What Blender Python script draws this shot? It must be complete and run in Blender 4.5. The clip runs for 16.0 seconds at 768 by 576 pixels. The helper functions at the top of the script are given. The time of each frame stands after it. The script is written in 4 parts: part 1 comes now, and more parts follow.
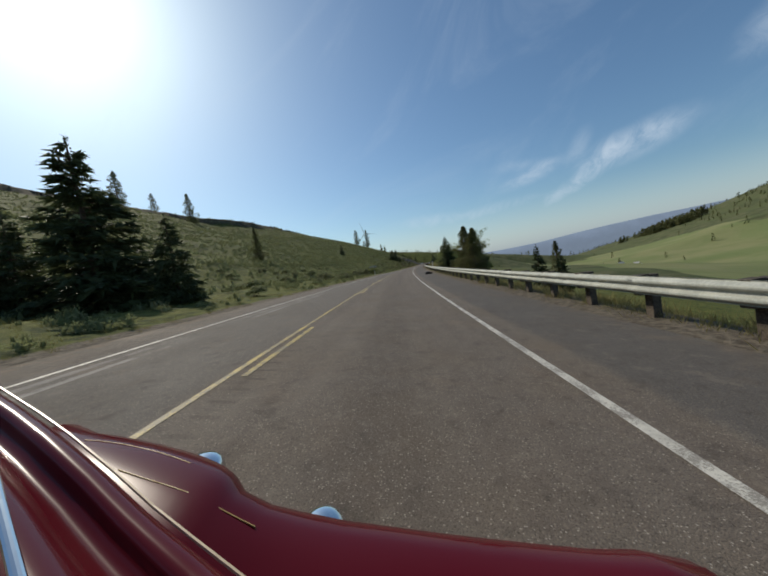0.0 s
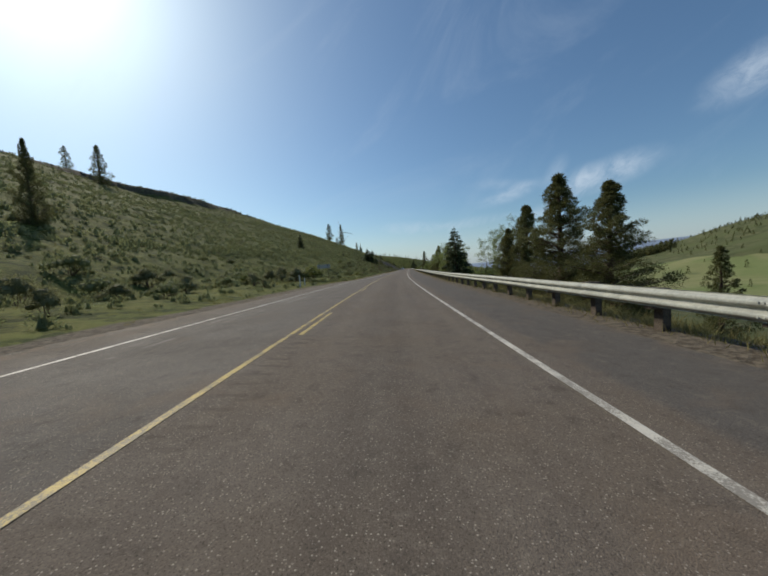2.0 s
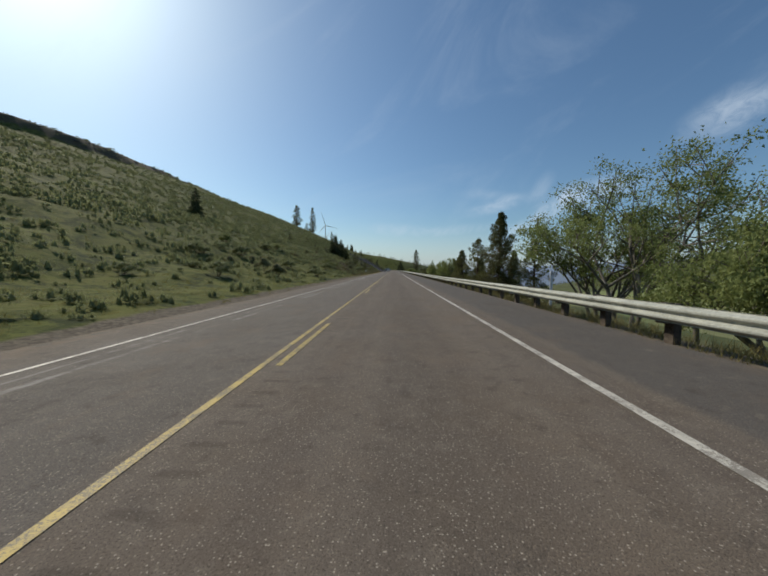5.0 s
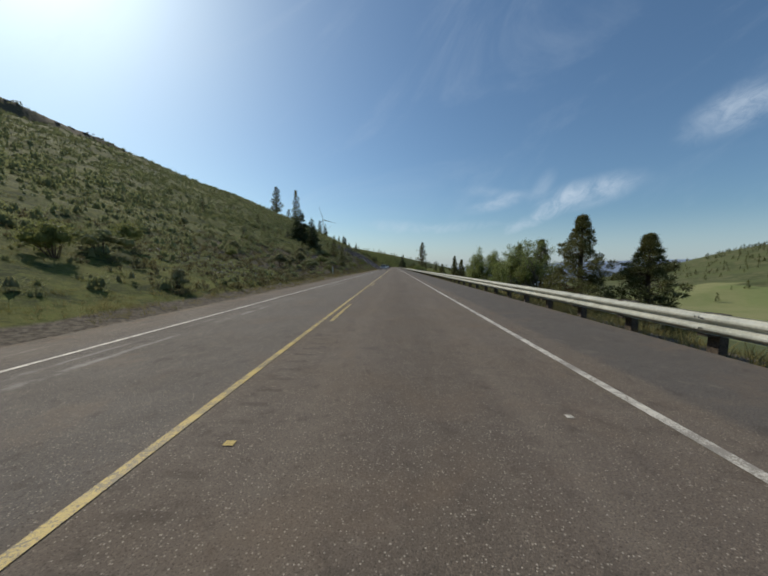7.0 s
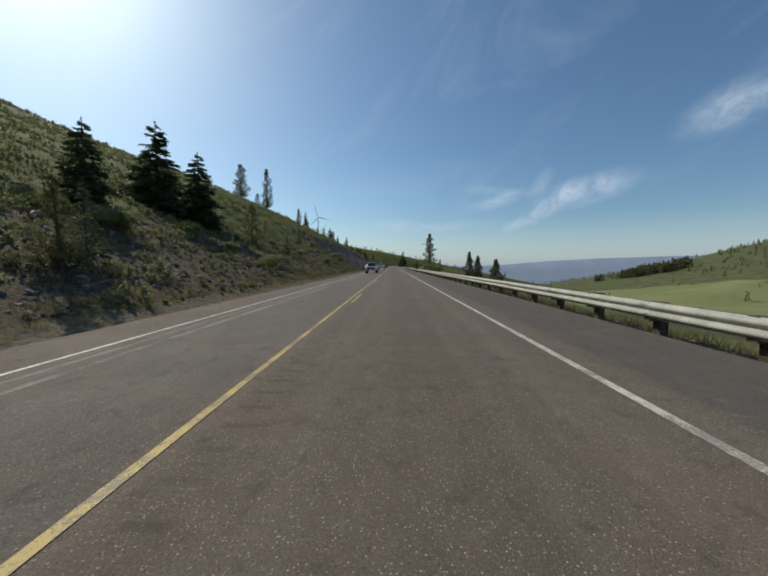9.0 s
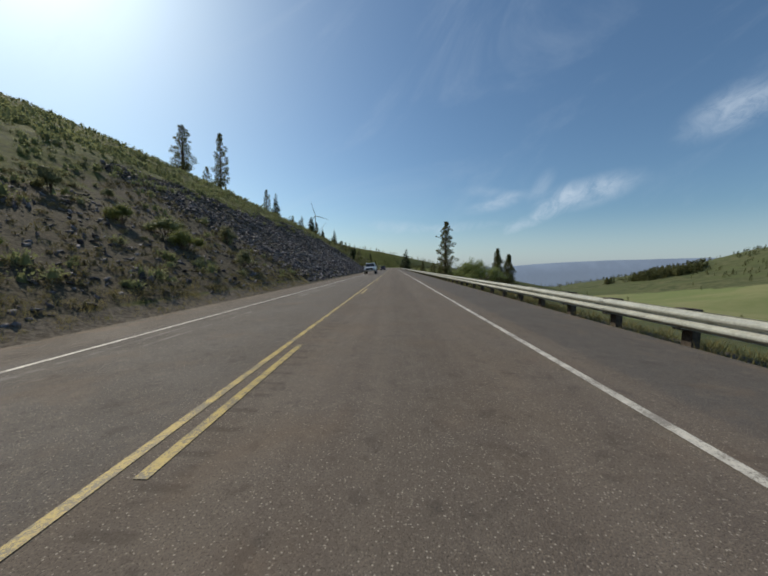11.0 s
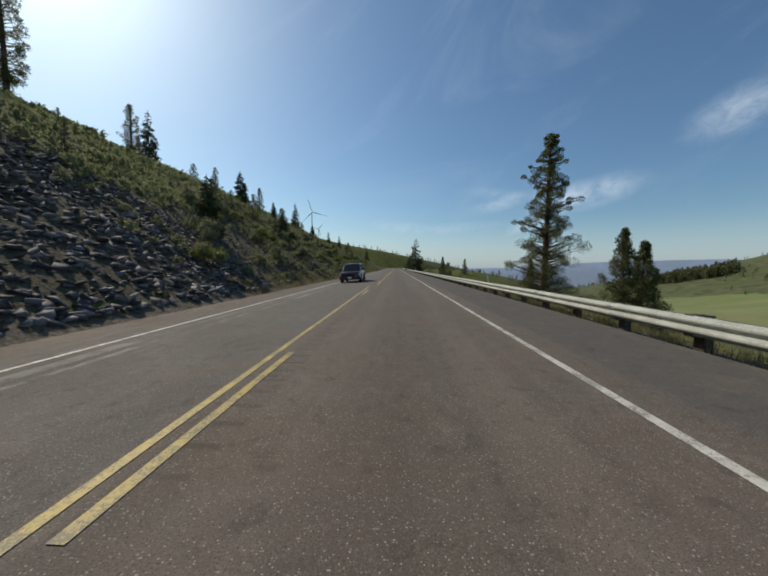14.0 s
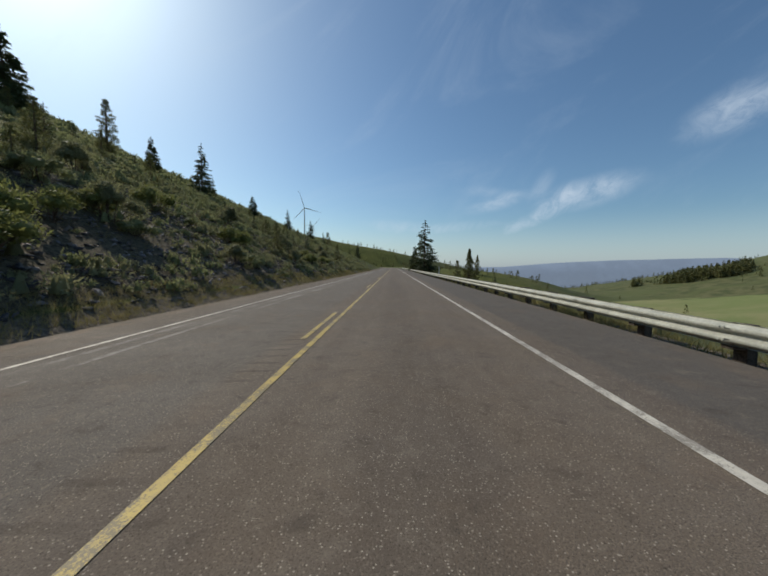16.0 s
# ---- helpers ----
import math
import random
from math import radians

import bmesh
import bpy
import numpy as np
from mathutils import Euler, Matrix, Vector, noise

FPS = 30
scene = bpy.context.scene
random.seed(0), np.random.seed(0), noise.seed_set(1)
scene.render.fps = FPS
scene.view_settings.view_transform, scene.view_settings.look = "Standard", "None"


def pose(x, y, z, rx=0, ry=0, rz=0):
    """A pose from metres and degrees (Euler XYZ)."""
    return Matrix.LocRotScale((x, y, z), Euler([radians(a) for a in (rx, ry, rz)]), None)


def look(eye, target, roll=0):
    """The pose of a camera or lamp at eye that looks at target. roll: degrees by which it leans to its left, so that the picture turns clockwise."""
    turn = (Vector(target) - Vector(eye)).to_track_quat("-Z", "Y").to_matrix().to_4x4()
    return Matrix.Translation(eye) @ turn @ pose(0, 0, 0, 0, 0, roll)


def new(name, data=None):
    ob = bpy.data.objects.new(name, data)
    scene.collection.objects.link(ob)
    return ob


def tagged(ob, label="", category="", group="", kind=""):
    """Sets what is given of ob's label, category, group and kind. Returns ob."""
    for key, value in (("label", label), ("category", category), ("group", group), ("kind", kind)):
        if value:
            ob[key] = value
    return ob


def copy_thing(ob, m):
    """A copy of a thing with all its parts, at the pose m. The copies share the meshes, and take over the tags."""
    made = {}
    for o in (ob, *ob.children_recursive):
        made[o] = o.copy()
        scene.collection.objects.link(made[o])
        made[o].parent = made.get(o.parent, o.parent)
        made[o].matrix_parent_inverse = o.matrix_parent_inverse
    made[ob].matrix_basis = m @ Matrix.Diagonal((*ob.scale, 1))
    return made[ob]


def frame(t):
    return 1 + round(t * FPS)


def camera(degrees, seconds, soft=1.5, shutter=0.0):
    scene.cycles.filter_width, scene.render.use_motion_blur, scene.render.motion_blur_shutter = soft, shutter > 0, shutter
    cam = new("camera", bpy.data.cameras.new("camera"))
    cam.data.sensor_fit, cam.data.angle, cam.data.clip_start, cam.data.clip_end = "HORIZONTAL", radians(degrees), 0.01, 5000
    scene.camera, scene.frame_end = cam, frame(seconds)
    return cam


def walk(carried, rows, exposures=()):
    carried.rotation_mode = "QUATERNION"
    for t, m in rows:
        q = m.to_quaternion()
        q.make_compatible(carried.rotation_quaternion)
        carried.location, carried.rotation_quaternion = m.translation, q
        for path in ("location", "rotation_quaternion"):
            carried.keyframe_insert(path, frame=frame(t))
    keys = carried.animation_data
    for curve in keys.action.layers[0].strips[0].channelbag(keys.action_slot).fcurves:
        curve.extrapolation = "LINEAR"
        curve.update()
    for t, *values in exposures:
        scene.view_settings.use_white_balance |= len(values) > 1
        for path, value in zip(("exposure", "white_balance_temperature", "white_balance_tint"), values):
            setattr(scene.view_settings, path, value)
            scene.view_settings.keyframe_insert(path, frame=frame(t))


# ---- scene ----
cam = camera(102.4, 16.0, soft=1.9)
PATH = [
    (0.00, pose(0.571, 0.000, 1.121, 86.603, 9.793, 9.156)),
    (0.50, pose(-1.153, 13.904, 1.136, 86.778, 7.882, 7.981)),
    (1.00, pose(-2.548, 27.830, 1.138, 86.594, 7.689, 6.519)),
    (1.50, pose(-3.858, 41.775, 1.153, 87.022, 5.701, 5.640)),
    (2.00, pose(-5.022, 55.735, 1.168, 86.633, 4.444, 4.737)),
    (2.50, pose(-5.982, 69.709, 1.178, 86.310, 4.102, 4.118)),
    (3.00, pose(-6.752, 83.694, 1.185, 86.363, 5.106, 3.019)),
    (3.50, pose(-7.288, 97.687, 1.190, 86.211, 3.389, 2.135)),
    (4.00, pose(-7.590, 111.684, 1.191, 86.602, 0.561, 1.459)),
    (6.50, pose(-7.620, 181.684, 1.190, 86.281, -0.520, 1.850)),
    (7.00, pose(-7.676, 195.684, 1.190, 85.990, -0.600, 1.860)),
    (7.50, pose(-7.612, 209.684, 1.190, 86.121, 0.109, 1.824)),
    (8.00, pose(-7.719, 223.684, 1.190, 85.882, -0.388, 1.601)),
    (8.50, pose(-7.674, 237.684, 1.190, 86.094, -0.199, 1.779)),
    (9.00, pose(-7.712, 251.684, 1.190, 85.832, -0.111, 1.641)),
    (9.50, pose(-7.748, 265.684, 1.190, 85.824, -0.761, 1.607)),
    (10.00, pose(-7.692, 279.684, 1.190, 85.934, -0.176, 1.623)),
    (12.50, pose(-7.547, 349.684, 1.190, 86.170, -0.715, 2.012)),
    (13.00, pose(-7.501, 363.684, 1.190, 86.293, -0.184, 2.149)),
    (13.50, pose(-7.509, 377.684, 1.190, 86.374, -0.047, 2.279)),
    (14.00, pose(-7.588, 391.684, 1.190, 86.139, -0.580, 2.220)),
    (14.50, pose(-7.600, 405.684, 1.190, 86.170, -0.394, 2.151)),
    (15.00, pose(-7.566, 419.684, 1.190, 85.963, 0.101, 1.961)),
    (15.50, pose(-7.595, 433.684, 1.190, 86.075, -0.211, 1.841)),
    (16.00, pose(-7.562, 447.684, 1.190, 85.974, -0.535, 1.749)),
]
walk(cam, PATH)


# ---- world, sun ----
SUN_AZ, SUN_EL = radians(-51), radians(40)      # azimuth from +y, negative to the left
SUN_DIR = Vector((math.sin(SUN_AZ) * math.cos(SUN_EL), math.cos(SUN_AZ) * math.cos(SUN_EL), math.sin(SUN_EL)))

world = bpy.data.worlds.new("World")
scene.world = world
world.use_nodes = True


def node(tree, kind, **values):
    n = tree.nodes.new(kind)
    for key, value in values.items():
        if key in n.inputs:
            n.inputs[key].default_value = value
    return n


def math_node(tree, op, a, b=None, clamp=False):
    n = tree.nodes.new("ShaderNodeMath")
    n.operation, n.use_clamp = op, clamp
    for i, v in enumerate((a, b)):
        if v is None:
            continue
        if isinstance(v, (int, float)):
            n.inputs[i].default_value = v
        else:
            tree.links.new(v, n.inputs[i])
    return n.outputs[0]


def remap(tree, value, a, b, lo=0.0, hi=1.0):
    n = tree.nodes.new("ShaderNodeMapRange")
    n.interpolation_type = "SMOOTHSTEP"
    n.inputs[1].default_value, n.inputs[2].default_value = a, b
    n.inputs[3].default_value, n.inputs[4].default_value = lo, hi
    tree.links.new(value, n.inputs[0])
    return n.outputs[0]


def mix(tree, fac, a, b):
    n = tree.nodes.new("ShaderNodeMix")
    n.data_type = "RGBA"
    for socket, v in ((n.inputs[0], fac), (n.inputs[6], a), (n.inputs[7], b)):
        if isinstance(v, (int, float)):
            socket.default_value = v
        elif isinstance(v, tuple):
            socket.default_value = (*v[:3], 1)
        else:
            tree.links.new(v, socket)
    return n.outputs[2]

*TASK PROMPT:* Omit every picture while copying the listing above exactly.

*SOLUTION TO THIS TASK:*
What Blender Python script draws this shot? It must be complete and run in Blender 4.5. The clip runs for 16.0 seconds at 768 by 576 pixels. The helper functions at the top of the script are given. The time of each frame stands after it. The script is written in 4 parts: part 1 comes now, and more parts follow.
0.0 s
2.0 s
5.0 s
7.0 s
9.0 s
11.0 s
14.0 s
16.0 s
# ---- helpers ----
import math
import random
from math import radians

import bmesh
import bpy
import numpy as np
from mathutils import Euler, Matrix, Vector, noise

FPS = 30
scene = bpy.context.scene
random.seed(0), np.random.seed(0), noise.seed_set(1)
scene.render.fps = FPS
scene.view_settings.view_transform, scene.view_settings.look = "Standard", "None"


def pose(x, y, z, rx=0, ry=0, rz=0):
    """A pose from metres and degrees (Euler XYZ)."""
    return Matrix.LocRotScale((x, y, z), Euler([radians(a) for a in (rx, ry, rz)]), None)


def look(eye, target, roll=0):
    """The pose of a camera or lamp at eye that looks at target. roll: degrees by which it leans to its left, so that the picture turns clockwise."""
    turn = (Vector(target) - Vector(eye)).to_track_quat("-Z", "Y").to_matrix().to_4x4()
    return Matrix.Translation(eye) @ turn @ pose(0, 0, 0, 0, 0, roll)


def new(name, data=None):
    ob = bpy.data.objects.new(name, data)
    scene.collection.objects.link(ob)
    return ob


def tagged(ob, label="", category="", group="", kind=""):
    """Sets what is given of ob's label, category, group and kind. Returns ob."""
    for key, value in (("label", label), ("category", category), ("group", group), ("kind", kind)):
        if value:
            ob[key] = value
    return ob


def copy_thing(ob, m):
    """A copy of a thing with all its parts, at the pose m. The copies share the meshes, and take over the tags."""
    made = {}
    for o in (ob, *ob.children_recursive):
        made[o] = o.copy()
        scene.collection.objects.link(made[o])
        made[o].parent = made.get(o.parent, o.parent)
        made[o].matrix_parent_inverse = o.matrix_parent_inverse
    made[ob].matrix_basis = m @ Matrix.Diagonal((*ob.scale, 1))
    return made[ob]


def frame(t):
    return 1 + round(t * FPS)


def camera(degrees, seconds, soft=1.5, shutter=0.0):
    scene.cycles.filter_width, scene.render.use_motion_blur, scene.render.motion_blur_shutter = soft, shutter > 0, shutter
    cam = new("camera", bpy.data.cameras.new("camera"))
    cam.data.sensor_fit, cam.data.angle, cam.data.clip_start, cam.data.clip_end = "HORIZONTAL", radians(degrees), 0.01, 5000
    scene.camera, scene.frame_end = cam, frame(seconds)
    return cam


def walk(carried, rows, exposures=()):
    carried.rotation_mode = "QUATERNION"
    for t, m in rows:
        q = m.to_quaternion()
        q.make_compatible(carried.rotation_quaternion)
        carried.location, carried.rotation_quaternion = m.translation, q
        for path in ("location", "rotation_quaternion"):
            carried.keyframe_insert(path, frame=frame(t))
    keys = carried.animation_data
    for curve in keys.action.layers[0].strips[0].channelbag(keys.action_slot).fcurves:
        curve.extrapolation = "LINEAR"
        curve.update()
    for t, *values in exposures:
        scene.view_settings.use_white_balance |= len(values) > 1
        for path, value in zip(("exposure", "white_balance_temperature", "white_balance_tint"), values):
            setattr(scene.view_settings, path, value)
            scene.view_settings.keyframe_insert(path, frame=frame(t))


# ---- scene ----
cam = camera(102.4, 16.0, soft=1.9)
PATH = [
    (0.00, pose(0.571, 0.000, 1.121, 86.603, 9.793, 9.156)),
    (0.50, pose(-1.153, 13.904, 1.136, 86.778, 7.882, 7.981)),
    (1.00, pose(-2.548, 27.830, 1.138, 86.594, 7.689, 6.519)),
    (1.50, pose(-3.858, 41.775, 1.153, 87.022, 5.701, 5.640)),
    (2.00, pose(-5.022, 55.735, 1.168, 86.633, 4.444, 4.737)),
    (2.50, pose(-5.982, 69.709, 1.178, 86.310, 4.102, 4.118)),
    (3.00, pose(-6.752, 83.694, 1.185, 86.363, 5.106, 3.019)),
    (3.50, pose(-7.288, 97.687, 1.190, 86.211, 3.389, 2.135)),
    (4.00, pose(-7.590, 111.684, 1.191, 86.602, 0.561, 1.459)),
    (6.50, pose(-7.620, 181.684, 1.190, 86.281, -0.520, 1.850)),
    (7.00, pose(-7.676, 195.684, 1.190, 85.990, -0.600, 1.860)),
    (7.50, pose(-7.612, 209.684, 1.190, 86.121, 0.109, 1.824)),
    (8.00, pose(-7.719, 223.684, 1.190, 85.882, -0.388, 1.601)),
    (8.50, pose(-7.674, 237.684, 1.190, 86.094, -0.199, 1.779)),
    (9.00, pose(-7.712, 251.684, 1.190, 85.832, -0.111, 1.641)),
    (9.50, pose(-7.748, 265.684, 1.190, 85.824, -0.761, 1.607)),
    (10.00, pose(-7.692, 279.684, 1.190, 85.934, -0.176, 1.623)),
    (12.50, pose(-7.547, 349.684, 1.190, 86.170, -0.715, 2.012)),
    (13.00, pose(-7.501, 363.684, 1.190, 86.293, -0.184, 2.149)),
    (13.50, pose(-7.509, 377.684, 1.190, 86.374, -0.047, 2.279)),
    (14.00, pose(-7.588, 391.684, 1.190, 86.139, -0.580, 2.220)),
    (14.50, pose(-7.600, 405.684, 1.190, 86.170, -0.394, 2.151)),
    (15.00, pose(-7.566, 419.684, 1.190, 85.963, 0.101, 1.961)),
    (15.50, pose(-7.595, 433.684, 1.190, 86.075, -0.211, 1.841)),
    (16.00, pose(-7.562, 447.684, 1.190, 85.974, -0.535, 1.749)),
]
walk(cam, PATH)


# ---- world, sun ----
SUN_AZ, SUN_EL = radians(-51), radians(40)      # azimuth from +y, negative to the left
SUN_DIR = Vector((math.sin(SUN_AZ) * math.cos(SUN_EL), math.cos(SUN_AZ) * math.cos(SUN_EL), math.sin(SUN_EL)))

world = bpy.data.worlds.new("World")
scene.world = world
world.use_nodes = True


def node(tree, kind, **values):
    n = tree.nodes.new(kind)
    for key, value in values.items():
        if key in n.inputs:
            n.inputs[key].default_value = value
    return n


def math_node(tree, op, a, b=None, clamp=False):
    n = tree.nodes.new("ShaderNodeMath")
    n.operation, n.use_clamp = op, clamp
    for i, v in enumerate((a, b)):
        if v is None:
            continue
        if isinstance(v, (int, float)):
            n.inputs[i].default_value = v
        else:
            tree.links.new(v, n.inputs[i])
    return n.outputs[0]


def remap(tree, value, a, b, lo=0.0, hi=1.0):
    n = tree.nodes.new("ShaderNodeMapRange")
    n.interpolation_type = "SMOOTHSTEP"
    n.inputs[1].default_value, n.inputs[2].default_value = a, b
    n.inputs[3].default_value, n.inputs[4].default_value = lo, hi
    tree.links.new(value, n.inputs[0])
    return n.outputs[0]


def mix(tree, fac, a, b):
    n = tree.nodes.new("ShaderNodeMix")
    n.data_type = "RGBA"
    for socket, v in ((n.inputs[0], fac), (n.inputs[6], a), (n.inputs[7], b)):
        if isinstance(v, (int, float)):
            socket.default_value = v
        elif isinstance(v, tuple):
            socket.default_value = (*v[:3], 1)
        else:
            tree.links.new(v, socket)
    return n.outputs[2]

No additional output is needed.